The Epistle of James has the only other mention of the man Job outside of the book that bears his name, the other reference being Ezekiel 14.
“Behold, we count them happy which endure. Ye have heard of the patience of Job, and have seen the end of the Lord; that the Lord is very pitiful, and of tender mercy” James 5:11 KJV
Here we see a commendation of Job and an example held up by James for us to imitate in our times of suffering. It’s not all too uncommon to hear of the patience of Job, as seen in the passage purposefully cited from the King James Version above. In fact, it’s become a bit of a colloquial saying to apply towards a patient person, “he’s got the patience of Job.” However, if one takes the time to read carefully through the Book of Job, we actually see that Job was not patient…at all (Consider Job 4:2,5; 6:11; 21:4). How then can we reconcile James’ declaration of Job’s patience with the perceived impatience that he displayed in the midst of his very tumultuous trials and afflictions?
The answer is to simply slowdown in our reading of James’ epistle and hold off on applying our traditional understanding to this passage. In doing so, we may ask a few questions of the context, focusing particularly on the meaning of the word being used here, translated as patience in the KJV above and as steadfastness in the ESV, “Behold, we consider those blessed who remained steadfast. You have heard of the steadfastness of Job, and you have seen the purpose of the Lord, how the Lord is compassionate and merciful.”
First, let’s note the flow of the argument being made in James. In the opening of chapter 5, which of course is an interpretive division, the author introduces a reproof against the rich, which were already in the cross-hairs earlier in the letter (James 1:10-11). In 5:6 we read, “You have condemned and murdered the righteous person. He does not resist you.”
Here we begin to see the upcoming focus for our verses of interest, namely the persecution of the righteous.
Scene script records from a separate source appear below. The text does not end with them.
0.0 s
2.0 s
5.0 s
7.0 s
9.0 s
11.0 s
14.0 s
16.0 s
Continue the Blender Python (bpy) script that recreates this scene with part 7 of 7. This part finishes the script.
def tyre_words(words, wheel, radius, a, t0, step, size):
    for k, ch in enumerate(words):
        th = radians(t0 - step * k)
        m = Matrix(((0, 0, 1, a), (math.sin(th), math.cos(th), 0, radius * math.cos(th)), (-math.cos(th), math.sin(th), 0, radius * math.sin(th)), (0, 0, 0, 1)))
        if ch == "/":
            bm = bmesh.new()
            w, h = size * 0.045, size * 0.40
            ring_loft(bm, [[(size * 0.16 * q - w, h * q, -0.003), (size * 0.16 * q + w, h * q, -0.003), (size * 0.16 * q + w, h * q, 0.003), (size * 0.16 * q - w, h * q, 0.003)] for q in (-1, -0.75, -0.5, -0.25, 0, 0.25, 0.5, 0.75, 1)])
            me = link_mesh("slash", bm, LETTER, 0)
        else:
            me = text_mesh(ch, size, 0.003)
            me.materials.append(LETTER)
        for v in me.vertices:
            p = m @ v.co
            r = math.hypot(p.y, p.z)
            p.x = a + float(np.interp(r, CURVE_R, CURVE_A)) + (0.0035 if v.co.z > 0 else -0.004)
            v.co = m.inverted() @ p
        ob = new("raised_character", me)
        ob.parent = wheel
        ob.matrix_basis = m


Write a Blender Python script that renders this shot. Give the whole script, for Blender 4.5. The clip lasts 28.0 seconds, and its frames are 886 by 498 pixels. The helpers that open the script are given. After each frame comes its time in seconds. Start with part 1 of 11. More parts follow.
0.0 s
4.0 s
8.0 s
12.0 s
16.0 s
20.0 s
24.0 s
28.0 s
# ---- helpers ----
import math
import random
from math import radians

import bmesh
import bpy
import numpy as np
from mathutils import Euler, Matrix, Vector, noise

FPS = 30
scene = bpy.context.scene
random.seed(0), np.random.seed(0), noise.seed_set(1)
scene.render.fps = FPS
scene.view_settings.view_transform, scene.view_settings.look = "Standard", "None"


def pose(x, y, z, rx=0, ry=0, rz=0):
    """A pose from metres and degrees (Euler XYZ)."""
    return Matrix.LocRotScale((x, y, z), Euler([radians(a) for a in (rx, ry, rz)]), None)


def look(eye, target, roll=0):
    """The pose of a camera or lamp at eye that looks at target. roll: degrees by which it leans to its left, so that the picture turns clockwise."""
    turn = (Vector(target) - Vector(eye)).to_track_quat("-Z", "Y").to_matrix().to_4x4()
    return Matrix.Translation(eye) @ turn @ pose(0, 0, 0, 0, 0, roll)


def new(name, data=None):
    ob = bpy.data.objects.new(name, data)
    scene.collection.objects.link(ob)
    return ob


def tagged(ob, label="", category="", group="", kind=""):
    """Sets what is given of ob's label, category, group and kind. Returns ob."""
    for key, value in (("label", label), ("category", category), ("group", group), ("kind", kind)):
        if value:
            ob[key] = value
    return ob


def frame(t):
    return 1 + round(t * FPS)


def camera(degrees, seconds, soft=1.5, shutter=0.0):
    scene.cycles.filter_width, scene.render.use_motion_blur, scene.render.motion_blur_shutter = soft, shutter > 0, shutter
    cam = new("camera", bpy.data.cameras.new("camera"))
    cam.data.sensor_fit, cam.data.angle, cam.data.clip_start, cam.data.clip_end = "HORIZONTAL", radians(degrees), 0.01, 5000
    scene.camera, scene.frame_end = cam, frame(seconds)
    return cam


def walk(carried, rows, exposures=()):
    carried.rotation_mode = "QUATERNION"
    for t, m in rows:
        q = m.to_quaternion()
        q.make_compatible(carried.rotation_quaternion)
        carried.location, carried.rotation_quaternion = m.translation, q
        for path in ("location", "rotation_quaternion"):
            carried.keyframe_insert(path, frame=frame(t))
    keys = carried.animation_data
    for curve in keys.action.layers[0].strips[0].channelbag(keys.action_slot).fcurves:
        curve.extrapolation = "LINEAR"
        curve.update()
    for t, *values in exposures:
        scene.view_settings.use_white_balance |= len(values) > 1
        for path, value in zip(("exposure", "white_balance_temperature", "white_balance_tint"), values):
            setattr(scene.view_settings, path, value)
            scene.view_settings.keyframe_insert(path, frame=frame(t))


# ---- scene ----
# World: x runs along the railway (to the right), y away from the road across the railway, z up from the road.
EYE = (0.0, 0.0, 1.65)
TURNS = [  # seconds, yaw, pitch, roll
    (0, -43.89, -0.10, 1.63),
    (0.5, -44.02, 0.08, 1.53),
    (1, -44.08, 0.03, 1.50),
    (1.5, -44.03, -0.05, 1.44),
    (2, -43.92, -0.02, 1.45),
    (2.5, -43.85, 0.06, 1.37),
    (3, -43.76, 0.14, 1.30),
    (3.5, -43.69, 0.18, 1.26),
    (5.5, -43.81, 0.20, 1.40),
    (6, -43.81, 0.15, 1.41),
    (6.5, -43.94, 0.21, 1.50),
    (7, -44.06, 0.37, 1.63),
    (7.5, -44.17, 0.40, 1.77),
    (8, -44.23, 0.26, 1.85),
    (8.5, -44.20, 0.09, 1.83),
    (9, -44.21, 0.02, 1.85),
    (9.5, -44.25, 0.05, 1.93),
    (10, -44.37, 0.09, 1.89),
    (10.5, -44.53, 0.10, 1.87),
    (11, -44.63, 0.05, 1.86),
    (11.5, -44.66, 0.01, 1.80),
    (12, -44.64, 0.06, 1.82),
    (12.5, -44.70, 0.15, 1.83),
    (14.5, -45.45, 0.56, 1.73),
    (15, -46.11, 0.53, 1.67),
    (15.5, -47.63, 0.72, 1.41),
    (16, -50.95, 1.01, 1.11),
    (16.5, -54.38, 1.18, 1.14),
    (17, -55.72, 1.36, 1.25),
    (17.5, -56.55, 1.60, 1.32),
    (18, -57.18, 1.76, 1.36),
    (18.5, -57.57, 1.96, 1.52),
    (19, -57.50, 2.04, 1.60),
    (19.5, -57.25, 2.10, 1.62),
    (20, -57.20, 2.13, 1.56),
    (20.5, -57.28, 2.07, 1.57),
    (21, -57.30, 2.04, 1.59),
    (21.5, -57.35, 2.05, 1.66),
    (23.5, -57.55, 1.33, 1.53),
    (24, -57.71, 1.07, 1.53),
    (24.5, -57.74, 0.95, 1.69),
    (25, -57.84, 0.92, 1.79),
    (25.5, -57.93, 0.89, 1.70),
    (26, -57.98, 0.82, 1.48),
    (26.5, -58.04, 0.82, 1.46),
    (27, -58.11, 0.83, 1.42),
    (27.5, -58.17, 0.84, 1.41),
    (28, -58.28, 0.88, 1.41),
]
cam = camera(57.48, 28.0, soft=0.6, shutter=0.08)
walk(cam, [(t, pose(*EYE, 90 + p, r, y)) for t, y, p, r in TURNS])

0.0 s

Therefore, when we arrive at verse 7, we may better understand the upcoming context of patience in suffering, “Be patient, therefore, brothers, until the coming of the Lord”, “See how the farmer waits for the previous fruit of the earth, being patient about it”, “You also be patient.”
James’ epistle is introduced with a discussion on patience in suffering and he picks it up here again in chapter 5. Immediately seeing the call for patience might tip us towards understanding that Job is the prime example for patience in suffering, as seen in verses 10-11, “As an example of suffering and patience, brothers, take the prophets who spoke in the name of the Lord. 11 Behold, we consider those blessed who remained steadfast. You have heard of the steadfastness of Job, and you have seen the purpose of the Lord, how the Lord is compassionate and merciful.”
In this passage, we first see a general reference to the prophets, who are an example of suffering and patience, or better, “patience in the face of suffering.” This may refer most notably to those prophets for whom books of the Old Testament have been named, i.e. Isaiah, Jeremiah, Ezekiel, Daniel, Hosea,etc. who suffered for the sake of the Lord’s name and the proclamation of His Word. We might also cross-reference Hebrews 11 to see are more rounded out list.
The word “patience” (makrothu) used here in reference to the prophets is the same word used throughout James 5 up to this point and can additionally mean forebearance or longsuffering, so patience is a fitting translation.
Next, we arrive at the example of Job in verse 11, but note that in the phrase used in reference to him, “the steadfastness of Job” we have a different word than what was used in first example, the prophets. Even the ESV recognizes this by choosing to translate the word as steadfastness rather than patience, signifying a different word is likely being translated. Here we have the word hupomone, already introduced in James 1:3, and there is some semantic overlap between the two. However, the latter use seems to carry a stronger meaning and in nearly every other New Testament use it implies perseverance in the face of trials or affliction (see Luke 8:15; 21:19; Rom. 5:3; 2 Cor. 1:6; 2 Cor. 6:4; 2 Thess. 1:4; Heb. 10:36; 12:1; James 1:3-4; Rev. 1:9; 2:2-3; 2:19; 3:10; 13:10; 14:12) .
If the author wished to continue maintaining the same point, he could have just as easily used the same word here. But he didn’t. In my humble opinion, I think this is because Job is seen as a different case, set apart from those others who suffered, even unto death. Job’s perseverance was markedly different because the depth of his suffering was markedly greater. To this point, one commentator has remarked, “patience can be described as passive endurance; by contrast, perseverance is the active determination of a believer whose faith triumphs in the midst of afflictions.” With the prophets, we certainly see endurance in the face of many trials, even unto death. However, with Job, we see this active determination of triumphant faith in the face of the harshest afflictions.
In this section of James we read of a strong exhortation for the righteous to bear with suffering in patience. However, this is taken a step further when we read of Job’s perseverance, recalling to mind for us the severe affliction that he endured through faith by the Grace of God. No, perhaps rather than praising someone for the patience of Job, we may more accurately honor those who display the perseverance of Job, triumphant faith active in the midst of trials.